• SHORT PROBLEM: Copy out each line that mentions the word "with".

• INFORMATION PROVIDED:
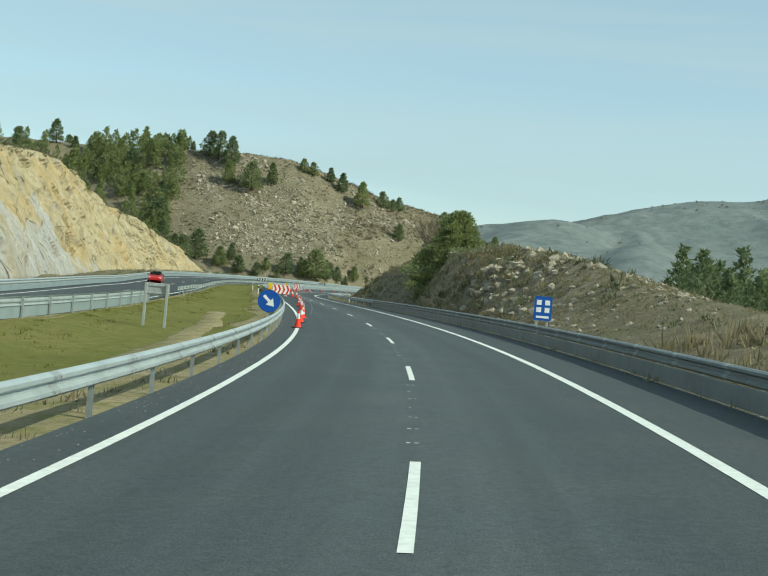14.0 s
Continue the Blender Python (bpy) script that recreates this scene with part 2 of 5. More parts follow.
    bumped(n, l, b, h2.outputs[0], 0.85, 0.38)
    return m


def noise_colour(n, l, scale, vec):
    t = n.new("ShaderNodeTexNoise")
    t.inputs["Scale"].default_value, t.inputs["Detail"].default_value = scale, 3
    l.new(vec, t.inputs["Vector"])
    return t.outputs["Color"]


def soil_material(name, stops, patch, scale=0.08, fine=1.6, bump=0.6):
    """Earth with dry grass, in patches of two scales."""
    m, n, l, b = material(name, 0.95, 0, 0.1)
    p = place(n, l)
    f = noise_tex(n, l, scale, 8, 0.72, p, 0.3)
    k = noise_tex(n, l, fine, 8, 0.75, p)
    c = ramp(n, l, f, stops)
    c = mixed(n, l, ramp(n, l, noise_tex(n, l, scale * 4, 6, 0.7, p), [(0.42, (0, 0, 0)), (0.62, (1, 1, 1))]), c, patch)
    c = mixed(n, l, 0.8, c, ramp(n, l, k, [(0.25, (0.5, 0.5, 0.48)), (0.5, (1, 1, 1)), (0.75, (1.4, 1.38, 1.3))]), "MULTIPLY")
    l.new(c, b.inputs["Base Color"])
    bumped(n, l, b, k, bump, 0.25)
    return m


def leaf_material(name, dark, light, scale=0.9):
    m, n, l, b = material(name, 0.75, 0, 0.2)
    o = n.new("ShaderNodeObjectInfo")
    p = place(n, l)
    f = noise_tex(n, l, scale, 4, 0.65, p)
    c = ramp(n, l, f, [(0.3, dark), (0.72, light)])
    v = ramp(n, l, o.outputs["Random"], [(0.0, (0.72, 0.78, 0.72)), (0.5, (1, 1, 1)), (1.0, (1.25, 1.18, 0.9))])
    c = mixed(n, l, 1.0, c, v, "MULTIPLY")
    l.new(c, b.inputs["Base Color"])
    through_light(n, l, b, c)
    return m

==

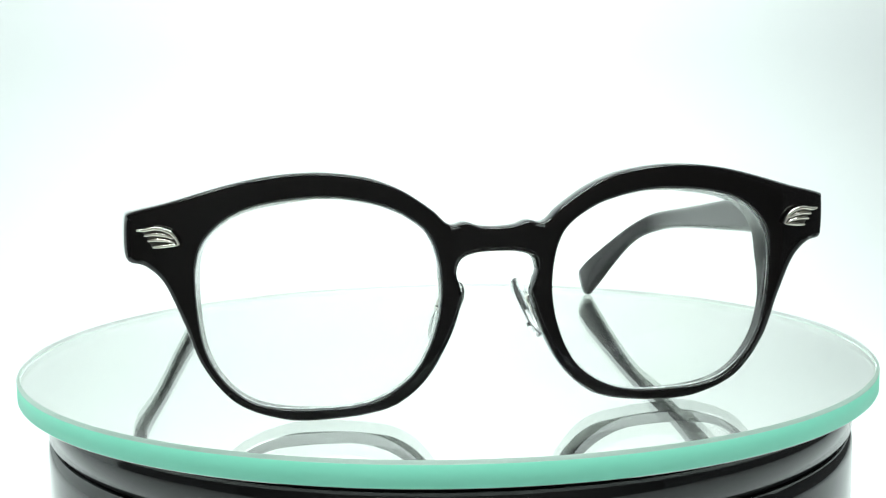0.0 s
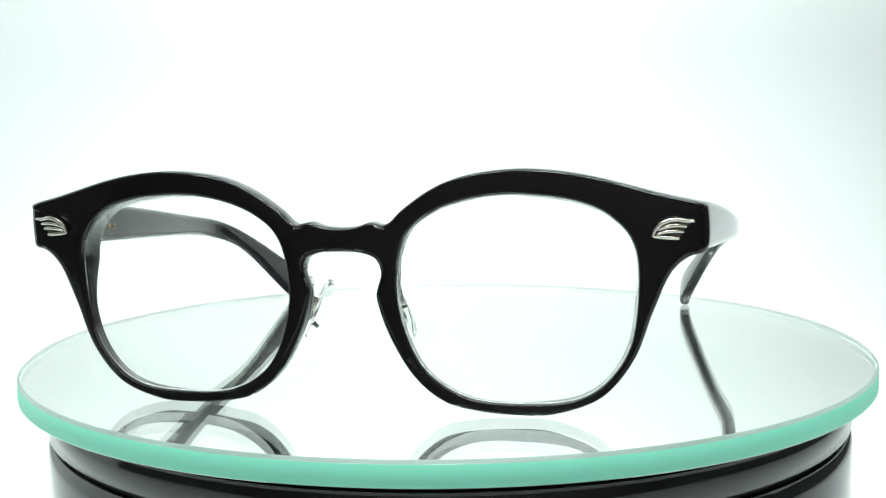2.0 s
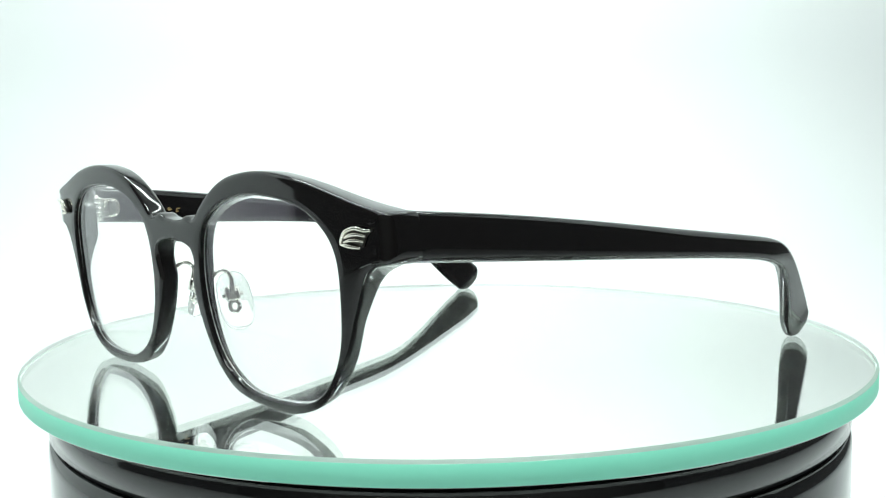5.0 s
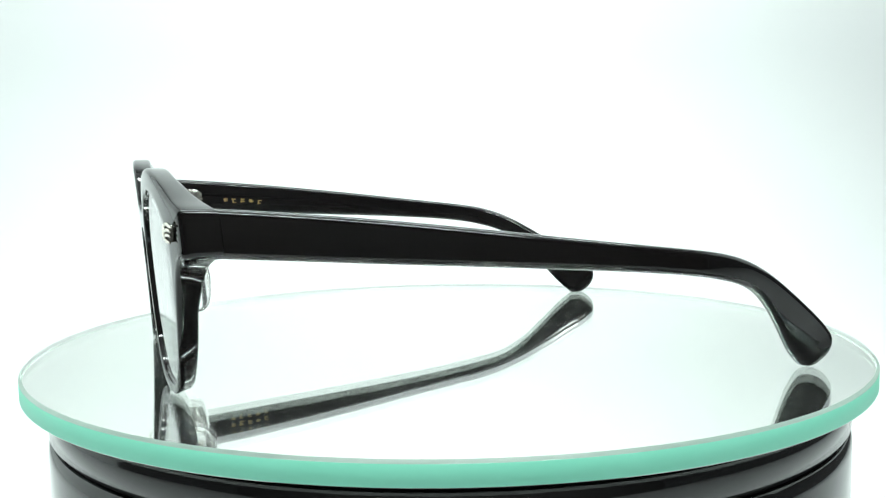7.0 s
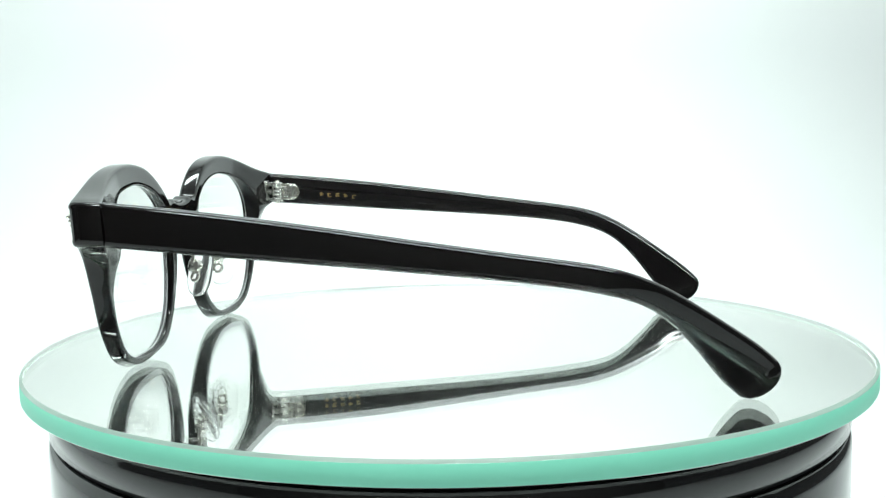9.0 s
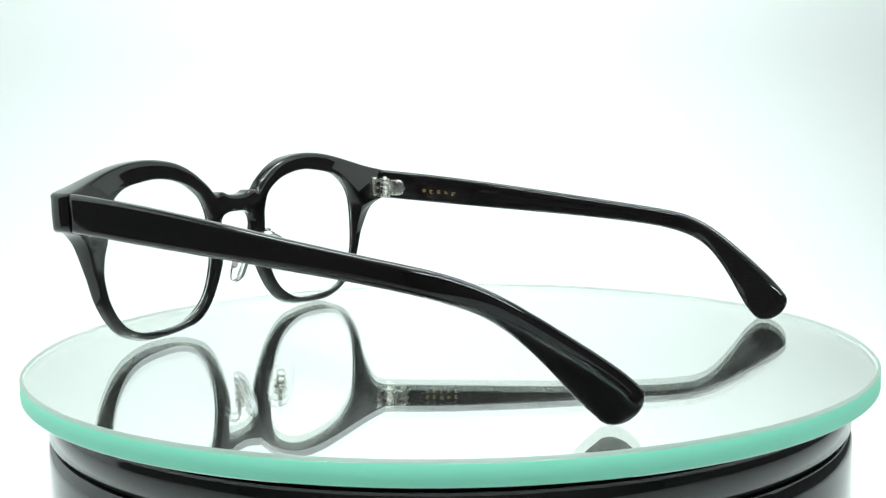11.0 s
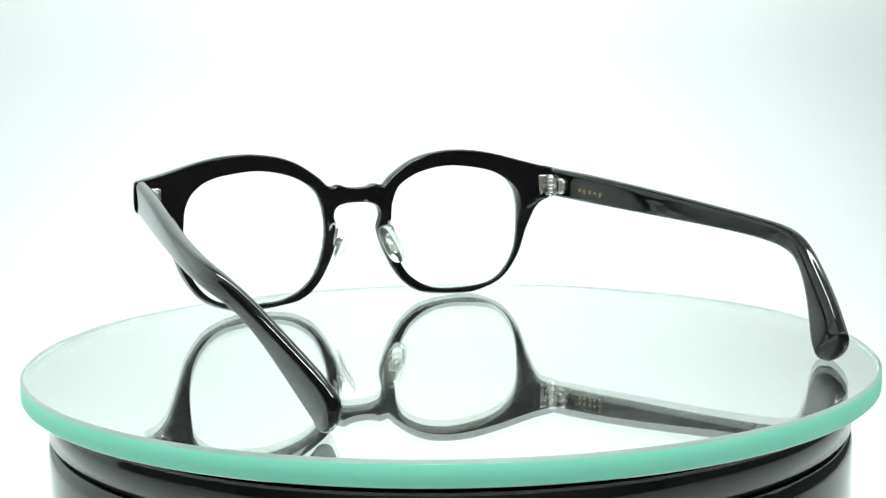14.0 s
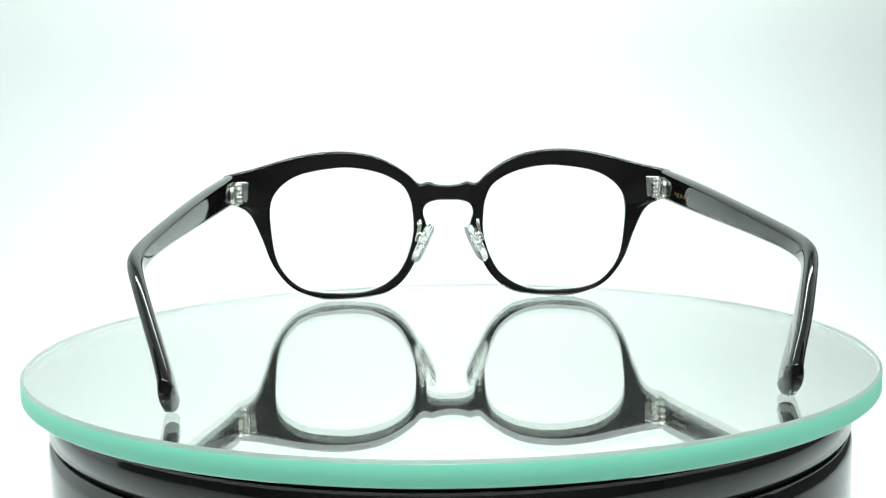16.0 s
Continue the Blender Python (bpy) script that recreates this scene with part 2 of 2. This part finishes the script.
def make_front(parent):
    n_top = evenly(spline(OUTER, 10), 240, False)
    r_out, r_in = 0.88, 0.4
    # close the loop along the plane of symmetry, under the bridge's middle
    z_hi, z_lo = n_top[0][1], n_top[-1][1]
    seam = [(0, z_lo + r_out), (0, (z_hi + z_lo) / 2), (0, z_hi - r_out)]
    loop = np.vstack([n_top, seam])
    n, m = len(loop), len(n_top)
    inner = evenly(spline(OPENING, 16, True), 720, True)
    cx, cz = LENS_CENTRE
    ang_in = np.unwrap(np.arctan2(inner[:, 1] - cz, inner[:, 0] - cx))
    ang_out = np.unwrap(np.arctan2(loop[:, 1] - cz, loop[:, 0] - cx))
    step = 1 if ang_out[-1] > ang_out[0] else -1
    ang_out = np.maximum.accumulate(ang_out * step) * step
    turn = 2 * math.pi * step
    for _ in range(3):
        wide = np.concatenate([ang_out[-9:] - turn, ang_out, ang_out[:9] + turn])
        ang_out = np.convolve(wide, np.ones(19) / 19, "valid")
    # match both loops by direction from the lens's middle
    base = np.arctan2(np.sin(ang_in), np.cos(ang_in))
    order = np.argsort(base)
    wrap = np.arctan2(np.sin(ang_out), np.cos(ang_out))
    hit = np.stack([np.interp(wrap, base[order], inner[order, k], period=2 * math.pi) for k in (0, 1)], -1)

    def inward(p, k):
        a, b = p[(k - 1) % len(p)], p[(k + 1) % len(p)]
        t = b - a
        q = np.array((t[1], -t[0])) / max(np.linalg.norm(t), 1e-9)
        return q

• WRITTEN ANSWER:
Continue the Blender Python (bpy) script that recreates this scene with part 2 of 5. More parts follow.
    """Earth with dry grass, in patches of two scales."""
Continue the Blender Python (bpy) script that recreates this scene with part 2 of 2. This part finishes the script.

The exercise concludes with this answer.